Mother in law is a vicious person

Anonymous
Why did you allow her to live with you?
Where did she live before?
Anonymous
Why was your mother in law visiting you the other day?
Anonymous
Mother in law is a vicious person


That's it. That's all. No need for all the paragraphs. You don't have her live with you. You empower yourself and you decide how much you see her.
Anonymous
my mother in law decided to visit us after we got married, we thought it was a temporary visit but she just stayed with us and never mentioned of moving back. DH and I both thinks she has overstayed her welcome and DH only asked her a couple weeks ago when is she planning to move back
Anonymous
Anonymous wrote:
Anonymous wrote:
Anonymous wrote:Puh-lease. This is what you get for listening to a conversation you shouldn't have. There wasn't anything 'vicious' and it was about his relationship with her, not you - and she's right in one area. Given the divorce rates, it's not unlikely that you will get divorced. No matter what happens in your relationship with your DH, she will always be his mother. She may not be the MIL you'd like but it's what you've got. Your DH handled it appropriately. Move on.





Yes she will always be the mother. But the wife will always be the wife. Why is there a priority of one over the other.

I think the MIL is vicious. She is actively trying to get her son to put his wife as less of a priority. She is interfering in their relationship however the OP being the wife is not interfering in the relationship between mother and son. This is a really twisted and weird way to look at these relationships. Why get married if you assume you will get divorced and really so what if you do get divorced, shouldn't you have love and commitment while you are married. Is this mom so threatened that her child will have love with someone else in his life?

Op never trust your MIL again and stay away from her as much as you can. I wouldn't talk to your DH about it, he handled it fine however with these types of insecure women and MIL's there is no genuine relationship to be had with them, they are unfortunately damaged and there is nothing you can do to win her over. She is actively undermining your marriage, don't ignore this, she is showing you who she is, telling you that you aren't family to her, acknowledge that to yourself and move on.



But I did kinda interfere by letting DH know I prefer not living with my mother in law, she is a bit controlling and I usually go with her rules around the house because I don't like confrontation.
DH then told mother in law she is welcome to stay for short visits, but is not a good idea living together forever.

I think my mother in law can not let go of her son because she is divorced, and only has my DH for financial and emotional support.
I don't understand this type of behavior as well since I do not mind being her financial support, but she is acting as my DH should provide her emotionally support too and as the priority. Sigh.

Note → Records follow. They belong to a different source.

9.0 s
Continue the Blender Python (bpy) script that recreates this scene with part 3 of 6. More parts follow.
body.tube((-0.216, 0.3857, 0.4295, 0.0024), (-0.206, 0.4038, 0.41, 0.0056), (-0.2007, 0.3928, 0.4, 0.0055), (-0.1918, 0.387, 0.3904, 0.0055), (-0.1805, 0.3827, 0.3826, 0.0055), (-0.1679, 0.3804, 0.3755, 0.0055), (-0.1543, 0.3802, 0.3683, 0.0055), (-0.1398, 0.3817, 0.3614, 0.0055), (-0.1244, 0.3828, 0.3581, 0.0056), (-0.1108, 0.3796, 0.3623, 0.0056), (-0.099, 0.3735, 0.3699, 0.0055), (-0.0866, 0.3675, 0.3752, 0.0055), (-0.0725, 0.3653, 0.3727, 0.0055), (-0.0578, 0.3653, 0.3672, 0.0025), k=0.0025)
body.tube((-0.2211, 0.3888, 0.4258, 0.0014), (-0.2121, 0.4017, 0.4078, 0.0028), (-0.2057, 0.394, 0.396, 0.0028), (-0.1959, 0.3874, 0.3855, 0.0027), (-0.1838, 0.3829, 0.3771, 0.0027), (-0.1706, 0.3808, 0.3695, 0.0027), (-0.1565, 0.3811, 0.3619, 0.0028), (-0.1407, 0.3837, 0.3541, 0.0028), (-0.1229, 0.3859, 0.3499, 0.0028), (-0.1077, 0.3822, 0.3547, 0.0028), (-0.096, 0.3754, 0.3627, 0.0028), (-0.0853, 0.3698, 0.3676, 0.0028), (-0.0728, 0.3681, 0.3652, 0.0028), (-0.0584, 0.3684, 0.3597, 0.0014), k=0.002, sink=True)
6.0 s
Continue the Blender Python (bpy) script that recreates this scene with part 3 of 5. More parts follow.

I also don't get the need for her to stay with us permanently after we got married as she was not living with us before we got married.


I


You left out the entire basis for the "overheard" conversation out of your initial post!

You acted like you walked in and your MIL was railing on you out of the blue... like she initiated a conversation like that.

Why would you leave these important factors out of your first post??

You sound exhausting.
Anonymous
Calm your ass down she has issues, your husband handled it.